Hasina brought up the plan again in December 2011, during a meeting with Myanmar’s President Thein Sein, who said Bangladesh would be given preference for future exports, subject to the discovery of new fields. Bangladesh then suggested the gas-for-fertiliser plan in 2012.
This is among a number of proposals Bangladesh has put forward in recent years to import gas, as its domestic production falls increasingly short of growing demand. Production hovers at 66.3 million cubic metres per day (MMcm/d), against demand for nearly 85 MMcm/d.
The shortfall has prompted Petrobangla to ration new pipeline connections and gas supply to industries, fertiliser factories and power plants, which has hindered economic growth since June 2009.
From TAPI to TAPIB?
At the same time, Bangladesh is also looking to join the long-discussed, long-delayed Turkmenistan-Afghanistan-Pakistan-India (TAPI) pipeline project, Tawfiq-e-Elahi Chowdhury, the prime minister’s energy adviser, told Interfax.
Monsur joined a Bangladeshi delegation in a trip to Turkmenistan in May to discuss the TAPI proposal with officials from the Ministry of Oil and Gas Industry and Mineral Resources of Turkmenistan.
“We conveyed our interest in joining the TAPI project, as we are struggling to meet mounting gas demand with local production,” Monsur said, adding that Turkmenistan responded positively.
The meeting came after Bangladesh submitted an initial proposal to the TAPI steering committee, which accepted the idea and asked for a more detailed plan. The government is now set to begin formal talks with the other TAPI countries and the Asian Development Bank (ADB), which is supporting the project, according to Monsur.
However, the addition of a link from New Delhi to Dhaka would be ambitious, particularly for a 33 bcm/y, 1,800 km interconnector that faces huge obstacles in the form of financing, security and technical difficulties – and is already estimated to cost $10-15 billion. The pipeline’s landing point near Delhi is more than 1,400 km from Dhaka.
It would also be expensive for Bangladesh, which would have to pay transit fees to Afghanistan, Pakistan and India on top of the price it pays Turkmenistan, and fund the construction of pipelines to carry gas from India and into the domestic market.
“Bangladesh would benefit from the proposed TAPI gas pipeline if it extends to West Bengal in India, instead of New Delhi,” Monsur said. “We shall raise the issue with India soon.”

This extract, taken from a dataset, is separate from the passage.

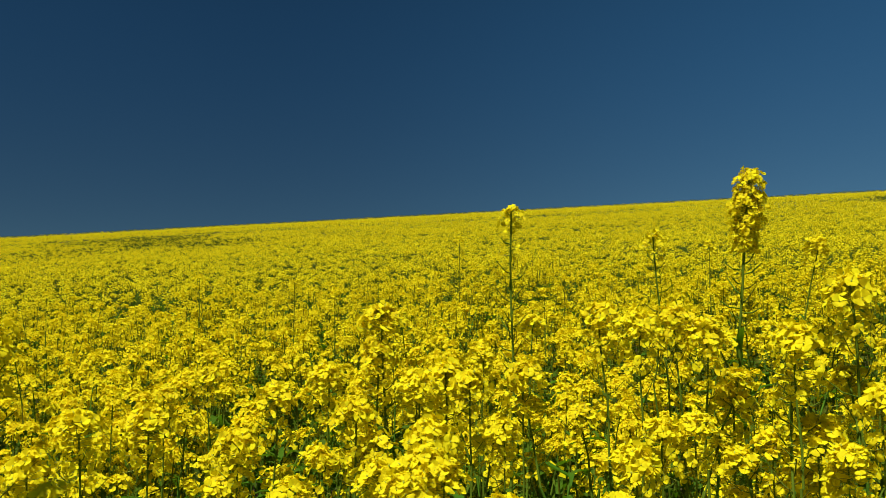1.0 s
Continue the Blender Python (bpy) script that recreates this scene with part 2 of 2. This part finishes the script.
def wave(x, y):
    """Slow unevenness of the crop's height."""
    return (0.018 * np.sin(1.9 * x + 0.7 * y + 1.0) + 0.016 * np.sin(-1.1 * x + 2.3 * y) + 0.020 * np.sin(0.45 * x - 0.38 * y + 2.0)
            + 0.012 * np.sin(3.7 * x + 3.1 * y))


rings = np.concatenate([np.linspace(0.0, 6, 25)[1:], np.linspace(6, 80, 60)[1:], np.geomspace(80, 4600, 40)[1:]])
SECT = 144
ang = np.arange(SECT) * 2 * math.pi / SECT
gx_ = np.concatenate([[0], (rings[:, None] * np.sin(ang)).ravel()])
gy_ = np.concatenate([[0], (rings[:, None] * np.cos(ang)).ravel()])
gz_ = land(gx_, gy_) + np.where(np.hypot(gx_, gy_) < 8, 0.012 * np.sin(9 * gx_) * np.sin(8 * gy_), 0)
gf = [(0, 1 + (k + 1) % SECT, 1 + k) for k in range(SECT)]
for i in range(len(rings) - 1):
    for k in range(SECT):
        a, b = 1 + i * SECT + k, 1 + i * SECT + (k + 1) % SECT
        gf += [(a, b, b + SECT), (a, b + SECT, a + SECT)]
gf = np.array(gf)
ground = new("ground", mesh_of("ground", (np.stack([gx_, gy_, gz_], 1), gf, np.zeros(len(gf), int)), [SOIL], True))
tagged(ground, "brown tilled soil of a gently rolling hillside", "ground", kind="structure")


# ---- far distance: wooded mountain and a low cloud beyond the crest ----
def far_point(az_left, dist, z):
    a = radians(az_left)
    return -dist * math.sin(a), dist * math.cos(a), z


bm = bmesh.new()
NU, NV = 60, 14
grid = []
for i in range(NU):
    u = i / (NU - 1)
    az = 54.0 + 24 * u
    rise = az - 56.7
    crest = 1.66 + 3200 * (0.0199 + 0.0081 * (rise if rise < 5 else 5 + 1.6 * (1 - math.exp(-(rise - 5) / 1.6)))) + 7 * noise.noise((u * 14, 0, 0)) + 4 * noise.noise((u * 40, 2, 0))
    col = []
    for j in range(NV):
        w = j / (NV - 1)
        x, y, _ = far_point(az, 2700 + 500 * w, 0)
        z = -20 + (crest + 22) * w ** 0.8 + 14 * noise.noise((u * 12, w * 4, 3)) * w * (1 - w) * 2
        col.append(bm.verts.new((x, y, z)))
    x, y, _ = far_point(az, 3700, 0)
    col.append(bm.verts.new((x, y, -20)))
    grid.append(col)
for i in range(NU - 1):
    for j in range(NV):
        bm.faces.new((grid[i][j], grid[i][j + 1], grid[i + 1][j + 1], grid[i + 1][j]))
bm.normal_update()
me = bpy.data.meshes.new("mountain")
bm.to_mesh(me)
bm.free()
me.materials.append(FOREST)
tagged(new("mountain", me), "dark wooded mountain slope far beyond the field", "mountain", kind="structure")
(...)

As well as pipeline imports, Bangladesh is also moving ahead with plans for an LNG terminal, after signing an agreement with Excelerate Energy for the 15-year lease of an FSRU that would be moored near Moheshkhali Island in the Bay of Bengal.

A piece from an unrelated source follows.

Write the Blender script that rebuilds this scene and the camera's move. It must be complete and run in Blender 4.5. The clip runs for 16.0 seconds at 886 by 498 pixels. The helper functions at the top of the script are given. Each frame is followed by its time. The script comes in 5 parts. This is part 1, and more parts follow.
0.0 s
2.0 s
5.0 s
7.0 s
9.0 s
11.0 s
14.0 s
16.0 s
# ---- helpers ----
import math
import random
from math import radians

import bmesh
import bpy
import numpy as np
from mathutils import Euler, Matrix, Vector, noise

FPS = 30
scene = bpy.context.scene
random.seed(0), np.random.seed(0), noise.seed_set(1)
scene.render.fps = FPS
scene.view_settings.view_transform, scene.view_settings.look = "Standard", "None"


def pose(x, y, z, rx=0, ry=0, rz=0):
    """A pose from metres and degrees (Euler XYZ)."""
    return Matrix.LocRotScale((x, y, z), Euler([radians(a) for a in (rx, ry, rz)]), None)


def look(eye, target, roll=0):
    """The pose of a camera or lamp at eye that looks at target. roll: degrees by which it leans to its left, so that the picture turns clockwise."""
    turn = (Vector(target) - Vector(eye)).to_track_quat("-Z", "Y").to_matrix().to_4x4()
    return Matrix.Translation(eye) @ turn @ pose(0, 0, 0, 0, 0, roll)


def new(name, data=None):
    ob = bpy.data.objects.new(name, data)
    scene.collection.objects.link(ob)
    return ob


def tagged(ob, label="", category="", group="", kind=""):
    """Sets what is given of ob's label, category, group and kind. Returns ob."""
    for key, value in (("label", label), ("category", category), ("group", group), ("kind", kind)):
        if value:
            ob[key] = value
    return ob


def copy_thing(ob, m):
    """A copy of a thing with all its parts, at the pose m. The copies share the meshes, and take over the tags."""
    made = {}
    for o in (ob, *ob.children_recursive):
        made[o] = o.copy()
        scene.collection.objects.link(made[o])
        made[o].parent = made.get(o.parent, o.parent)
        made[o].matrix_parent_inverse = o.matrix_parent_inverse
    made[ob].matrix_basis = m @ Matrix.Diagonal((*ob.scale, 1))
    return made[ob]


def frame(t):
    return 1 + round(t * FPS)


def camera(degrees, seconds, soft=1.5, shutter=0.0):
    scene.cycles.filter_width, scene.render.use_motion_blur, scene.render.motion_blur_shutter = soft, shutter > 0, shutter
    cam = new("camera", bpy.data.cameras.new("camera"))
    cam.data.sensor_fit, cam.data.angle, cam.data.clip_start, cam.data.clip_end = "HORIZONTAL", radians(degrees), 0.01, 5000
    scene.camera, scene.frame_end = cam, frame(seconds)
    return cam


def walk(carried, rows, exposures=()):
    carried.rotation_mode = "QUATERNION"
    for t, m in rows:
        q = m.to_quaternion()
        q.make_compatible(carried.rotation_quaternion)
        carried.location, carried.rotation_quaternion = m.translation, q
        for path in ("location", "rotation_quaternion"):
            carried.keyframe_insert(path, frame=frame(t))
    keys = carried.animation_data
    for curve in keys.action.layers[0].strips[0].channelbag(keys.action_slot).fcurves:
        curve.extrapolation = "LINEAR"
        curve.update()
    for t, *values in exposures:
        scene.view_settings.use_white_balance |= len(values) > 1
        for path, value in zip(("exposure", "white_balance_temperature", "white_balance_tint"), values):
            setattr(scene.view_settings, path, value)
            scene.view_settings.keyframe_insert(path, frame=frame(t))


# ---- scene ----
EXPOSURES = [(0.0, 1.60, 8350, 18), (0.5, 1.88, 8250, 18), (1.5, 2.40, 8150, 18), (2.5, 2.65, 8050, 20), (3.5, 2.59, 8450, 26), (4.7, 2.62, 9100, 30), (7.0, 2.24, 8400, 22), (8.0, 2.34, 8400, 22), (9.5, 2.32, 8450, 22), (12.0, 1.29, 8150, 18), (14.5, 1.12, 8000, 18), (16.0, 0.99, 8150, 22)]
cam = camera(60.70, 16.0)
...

The deal will be finalised once it has received approval from the government’s cabinet committee, Monsur said.
Excelerate believes the regasifier could be ready to import within two years, Daniel Bustos, the company’s chief development officer, told Interfax.

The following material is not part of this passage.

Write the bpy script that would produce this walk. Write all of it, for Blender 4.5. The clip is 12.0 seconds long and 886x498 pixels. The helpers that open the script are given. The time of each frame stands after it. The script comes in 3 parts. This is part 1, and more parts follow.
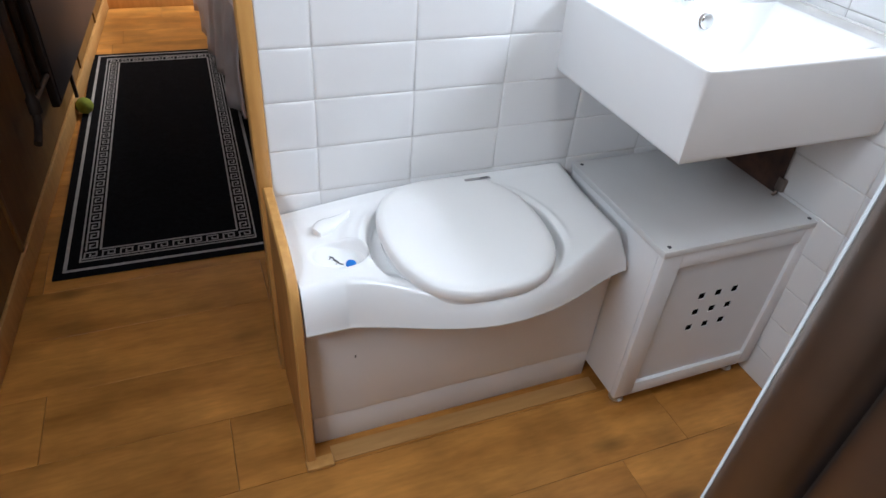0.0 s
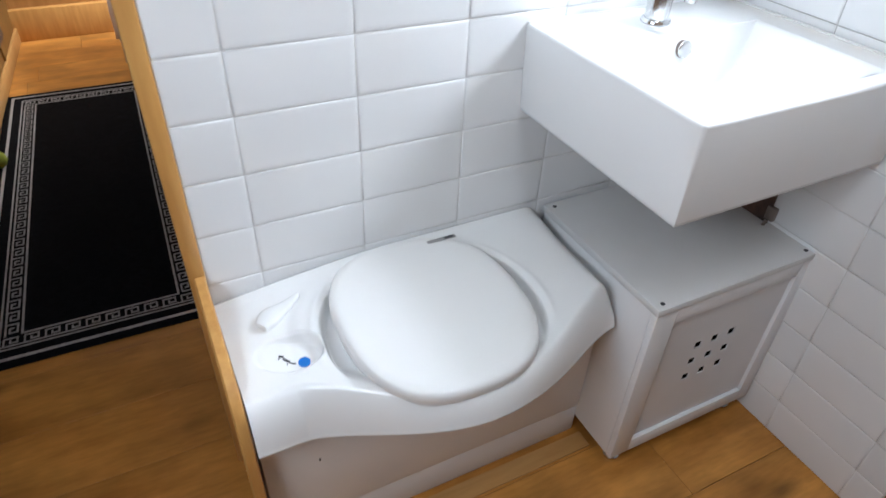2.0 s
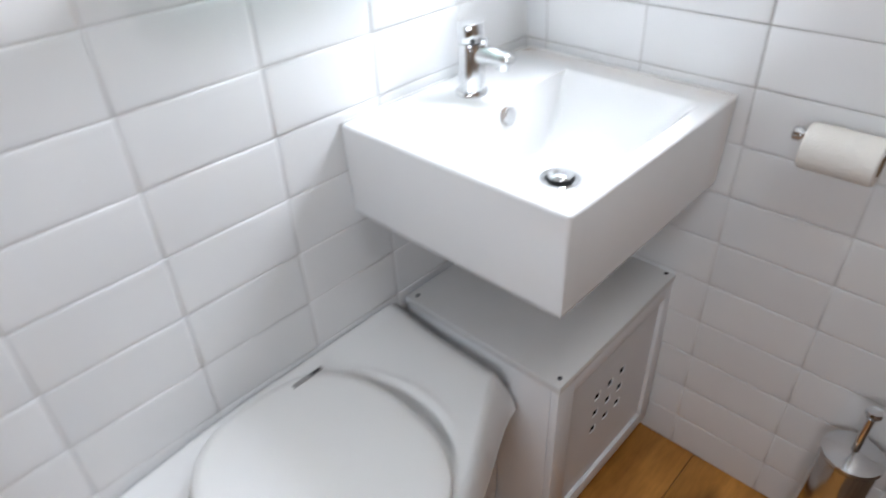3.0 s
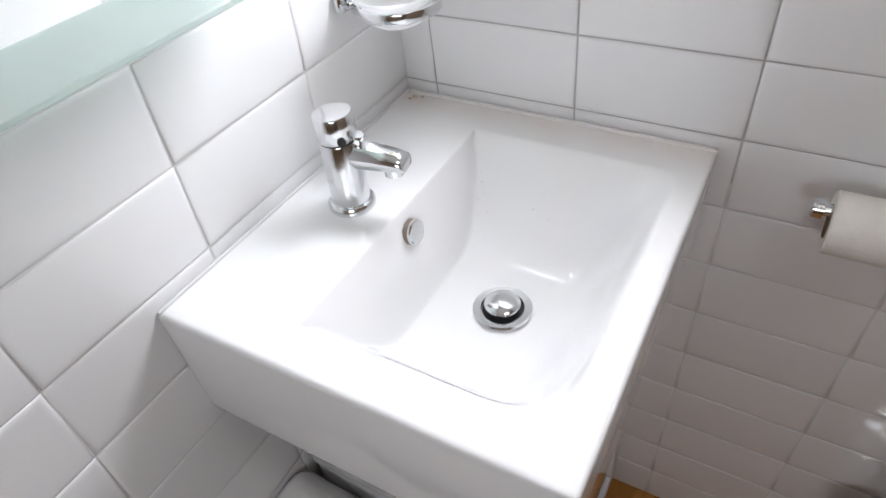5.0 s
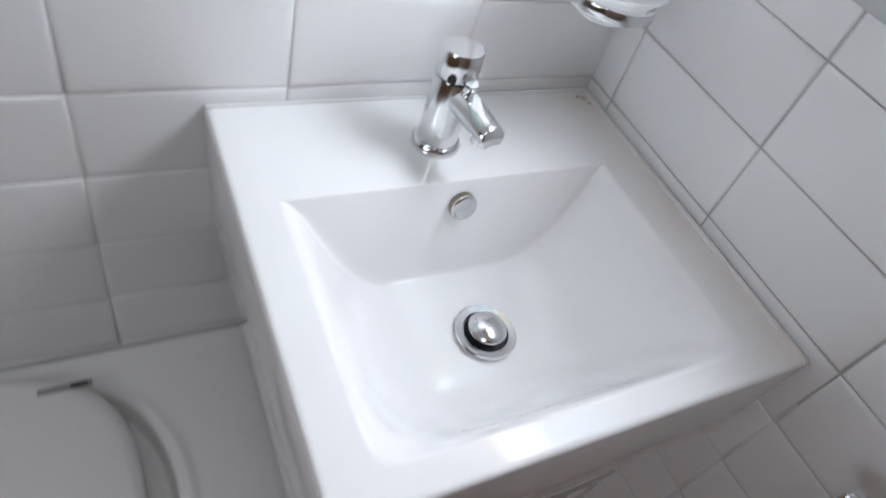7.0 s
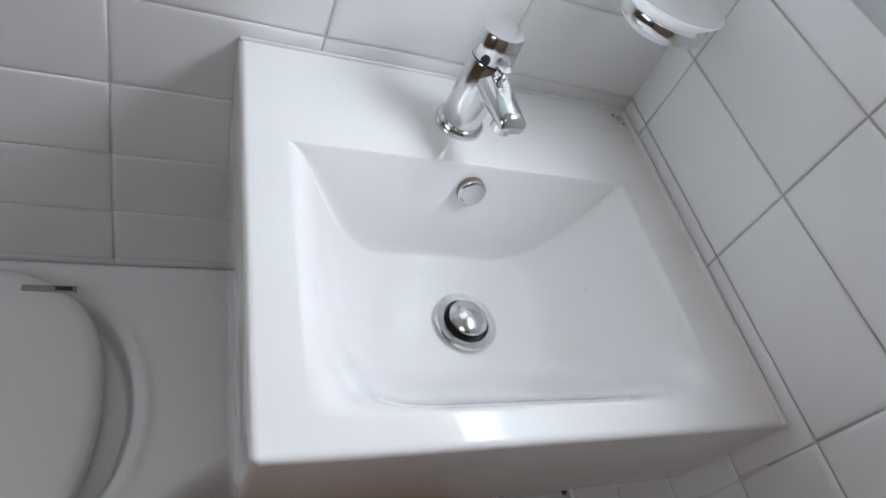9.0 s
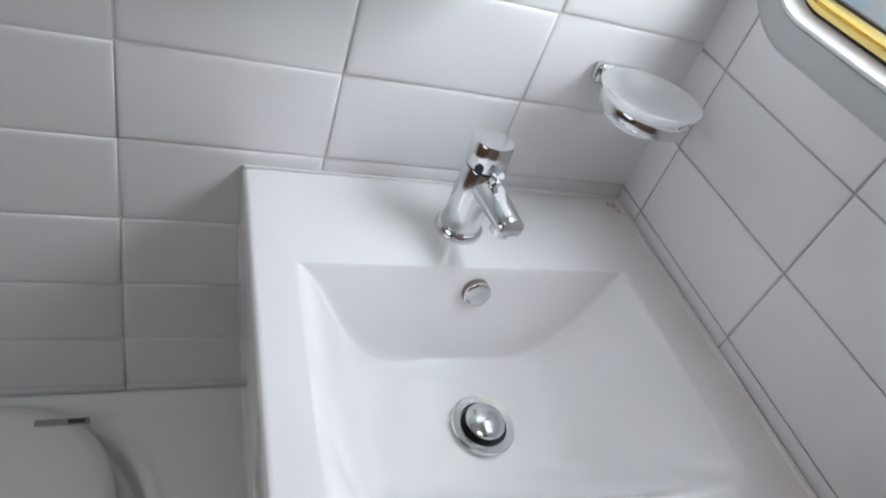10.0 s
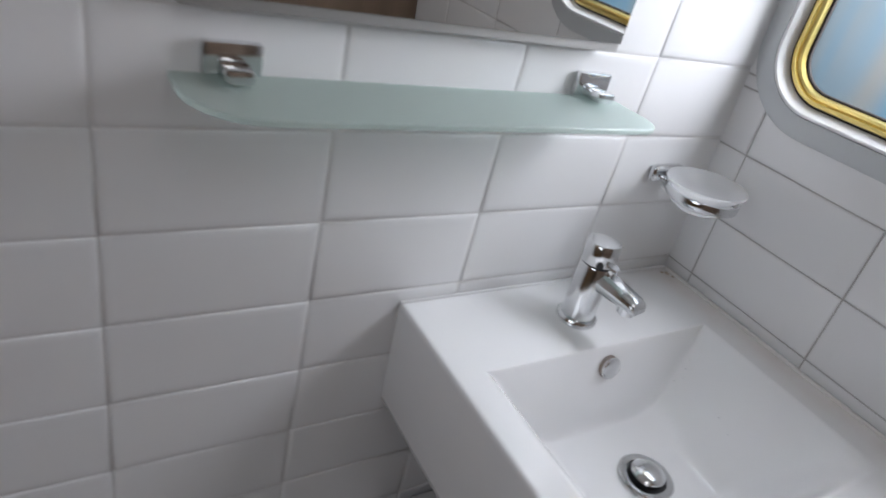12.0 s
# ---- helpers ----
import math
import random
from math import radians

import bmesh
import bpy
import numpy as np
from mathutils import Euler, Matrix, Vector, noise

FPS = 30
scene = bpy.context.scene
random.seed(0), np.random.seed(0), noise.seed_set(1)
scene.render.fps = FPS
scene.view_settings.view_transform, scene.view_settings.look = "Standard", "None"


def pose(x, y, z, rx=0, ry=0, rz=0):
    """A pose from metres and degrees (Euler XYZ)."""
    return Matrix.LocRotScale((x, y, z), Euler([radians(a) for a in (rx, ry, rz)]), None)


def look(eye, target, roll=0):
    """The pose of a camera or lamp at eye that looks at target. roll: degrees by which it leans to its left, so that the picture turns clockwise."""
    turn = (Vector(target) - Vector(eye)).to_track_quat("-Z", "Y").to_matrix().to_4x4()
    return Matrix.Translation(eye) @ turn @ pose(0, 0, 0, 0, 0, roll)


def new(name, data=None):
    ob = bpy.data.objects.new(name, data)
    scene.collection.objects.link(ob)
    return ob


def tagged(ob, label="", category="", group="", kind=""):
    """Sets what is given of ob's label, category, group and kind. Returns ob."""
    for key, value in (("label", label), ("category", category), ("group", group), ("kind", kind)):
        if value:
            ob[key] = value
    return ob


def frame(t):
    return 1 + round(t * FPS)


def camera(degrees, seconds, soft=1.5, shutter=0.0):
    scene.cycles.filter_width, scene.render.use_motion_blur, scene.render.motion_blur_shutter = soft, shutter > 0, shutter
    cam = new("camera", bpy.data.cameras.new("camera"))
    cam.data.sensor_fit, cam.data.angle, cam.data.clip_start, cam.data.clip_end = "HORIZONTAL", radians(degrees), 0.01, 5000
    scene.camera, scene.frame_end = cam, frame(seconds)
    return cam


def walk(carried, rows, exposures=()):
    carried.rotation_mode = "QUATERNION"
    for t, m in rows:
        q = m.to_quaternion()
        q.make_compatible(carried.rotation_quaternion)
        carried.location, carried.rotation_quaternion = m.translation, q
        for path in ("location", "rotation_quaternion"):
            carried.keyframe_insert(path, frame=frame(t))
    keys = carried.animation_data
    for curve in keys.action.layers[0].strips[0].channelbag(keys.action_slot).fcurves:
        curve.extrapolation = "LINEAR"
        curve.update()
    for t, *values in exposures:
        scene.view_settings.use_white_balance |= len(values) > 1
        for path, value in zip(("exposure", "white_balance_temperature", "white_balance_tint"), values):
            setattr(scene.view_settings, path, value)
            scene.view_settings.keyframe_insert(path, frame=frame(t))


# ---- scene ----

“Bangladesh has a tremendous need for gas and it has the benefit of being in a good location to receive LNG supply. We’re optimistic about our prospects there and expect to be operational in the next 24 months,” he said.
The terminal would have the capacity to import 5 mtpa, regasify at least 14.2 MMcm/d, and store 138,000 cubic metres of LNG.
Bangladesh has a memorandum of understanding to import 4 mtpa from Qatar Petroleum, which expires in June 2015.
There are also talks of a second, onshore LNG terminal on Moheshkhali Island.
Power Cell, a division of the Ministry of Power, Energy and Mineral Resources, is now evaluating 15 expressions of interest from potential project developers, its Director General Mohammad Hossain told Interfax. The agency is looking for a company to develop a 3.5 mtpa terminal on a build-own-operate basis.
Tapping into Indian LNG
In addition, state-run North-West Power Generation Co. is pursuing a plan to import LNG from India through a new pipeline between the two countries, which would supply a new 750-800 MW combined cycle power plant in Khulna in southwest Bangladesh.
“We already held talks with the Indian state-owned Gail and H Energy to facilitate the import of LNG for the power plant,” North-West Power Generation’s Managing Director AM Khurshedul Alam told Interfax.
Alam and other Bangladeshi officials visited India in September to discuss the project, in which Gail would build the Indian section of the 118 km pipeline, and Gas Transmission Co. would build the Bangladeshi section.
The LNG would come from H Energy’s planned 8 mtpa terminal in West Bengal. Bangladesh would need 1 mtpa of that to supply approximately 3.5 MMcm/d to the power plant – which could be expanded to 14.2 MMcm/d and then 28.3 MMcm/d, depending on demand, according to Alam.
India is expected to issue a work order for H Energy’s terminal by June 2015, after which it would be expected to start up by June 2018, he said. The ADB is considering providing $700 million for the power plant.